Mextures is a decidedly extreme example, providing a theoretically unlimited number of layers to play with, each of which can have some kind of effect applied. These include grit, grain, light leaks, gradients, and more.

Because each layer can be fine-tuned in terms of opacity and blend mode, you can get anything from subtle film textures to seriously eye-popping grunge effects.

Hit upon something particularly amazing and you can share your ‘formulas’ with other people. Or if you’re in need of a quick fix, you can grab something that’s already online to overhaul your snaps.

Hipstamatic

$2.99/£2.99/AU$4.49


There are two sides to Hipstamatic. In its ‘native’ form, the app apes old-school point-and-click cameras. You get a tiny viewport inside a virtual plastic camera body, and can swap out lenses, film, and flashes, along with messing about with multiple exposures and manual shutters. It’s pleasingly tactile and twangs your nostalgia gland, but feels a bit cramped.

If you’d rather use your entire iPhone display to show what you’re snapping, you can switch to a ‘pro’ camera mode.

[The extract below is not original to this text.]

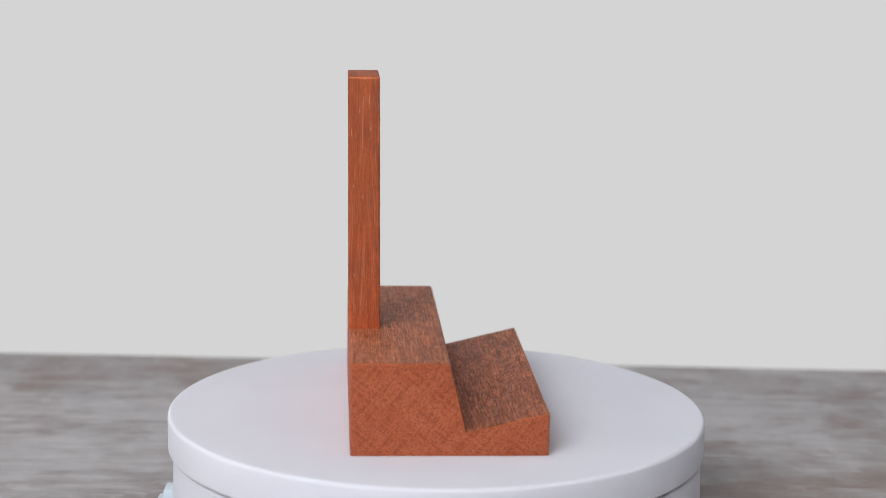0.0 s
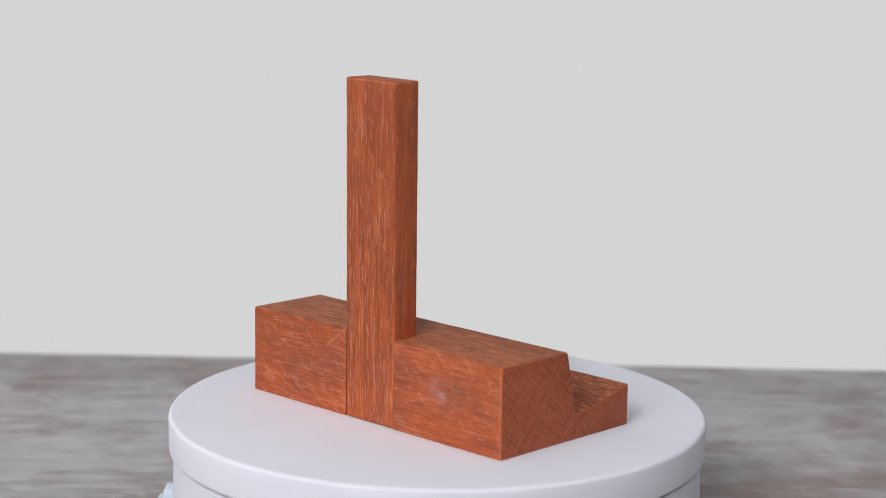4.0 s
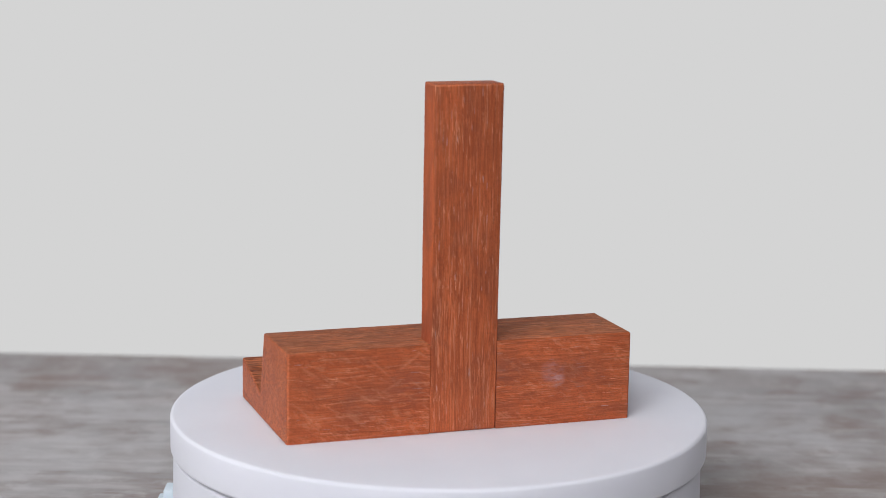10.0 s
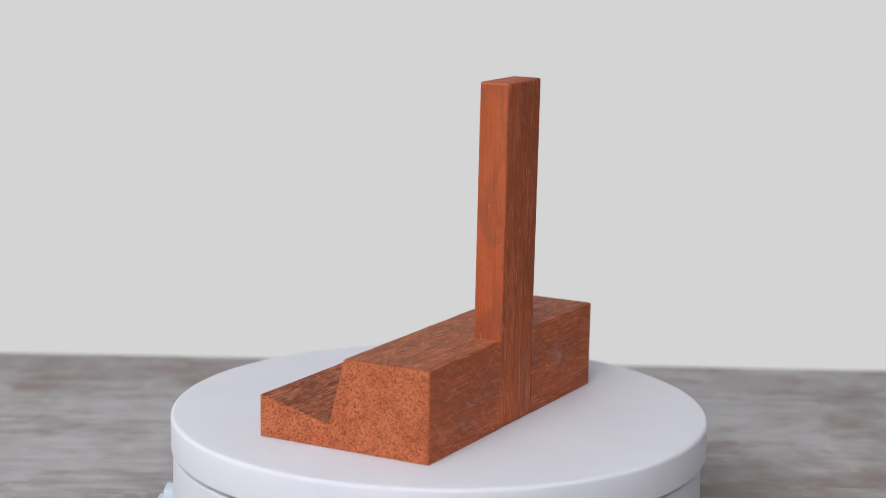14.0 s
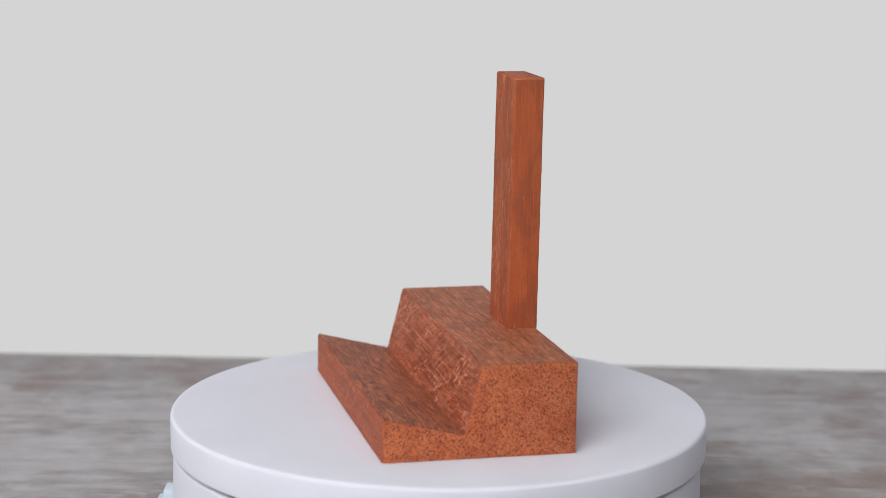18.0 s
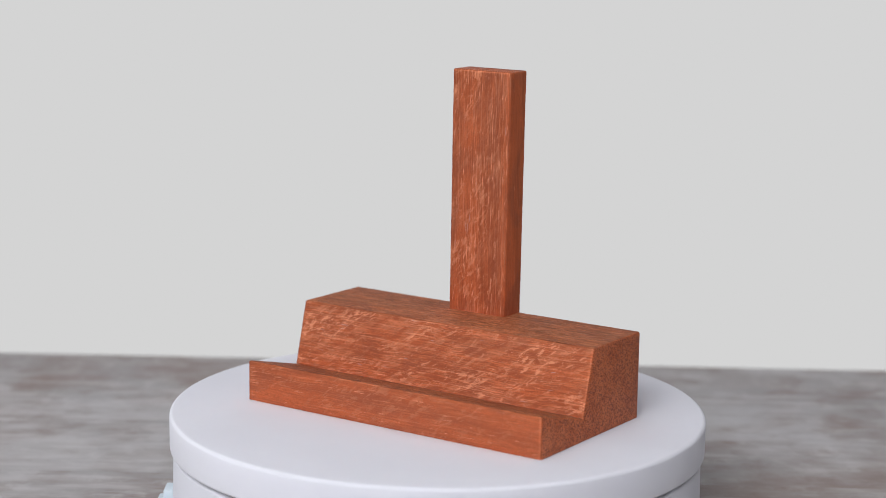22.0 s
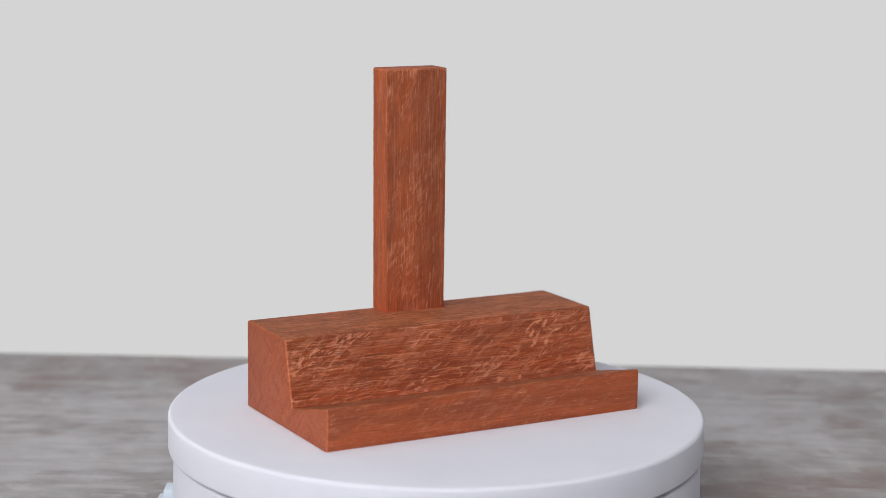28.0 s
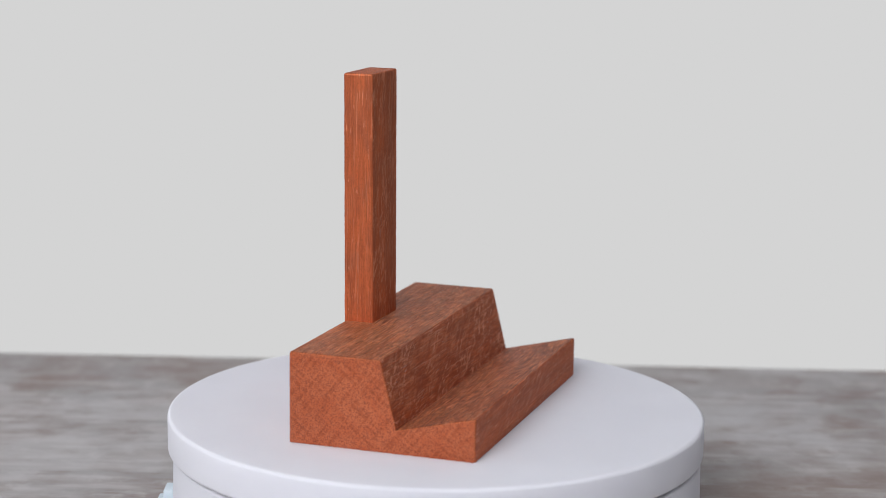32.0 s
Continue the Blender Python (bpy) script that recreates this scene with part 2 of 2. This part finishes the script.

That’s closer in nature to Apple’s own Camera, but with Hipstamatic’s huge range of rather lovely filters bolted on – a great mash-up of old and new.

And if you’re wedded to Apple’s camera, Hipstamatic’s still worth a download, given that you can load a photo, slather it in filters, add loads of effects and bask in your creative genius.

SoSoCamera

$0.99/99p/AU$1.49


Apple offers a burst mode when you hold down the shutter in its camera app, but this is for very rapidly taking many shots in quick succession, in order to select the best one.

By contrast, SoSoCamera is about documenting a lengthier slice of time, taking a series of photos over several seconds and then stitching them together in a grid.

The grid's size maxes out at 48 items and can be fashioned however you like. It's then just a question of selecting a filter, prodding the camera button, and letting SoSoCamera perform its magic.

The resulting images, while low-res in nature, nicely capture the feel of time passing, in many cases better than video; although do experiment first with the filters, because some are a bit too eye-searing.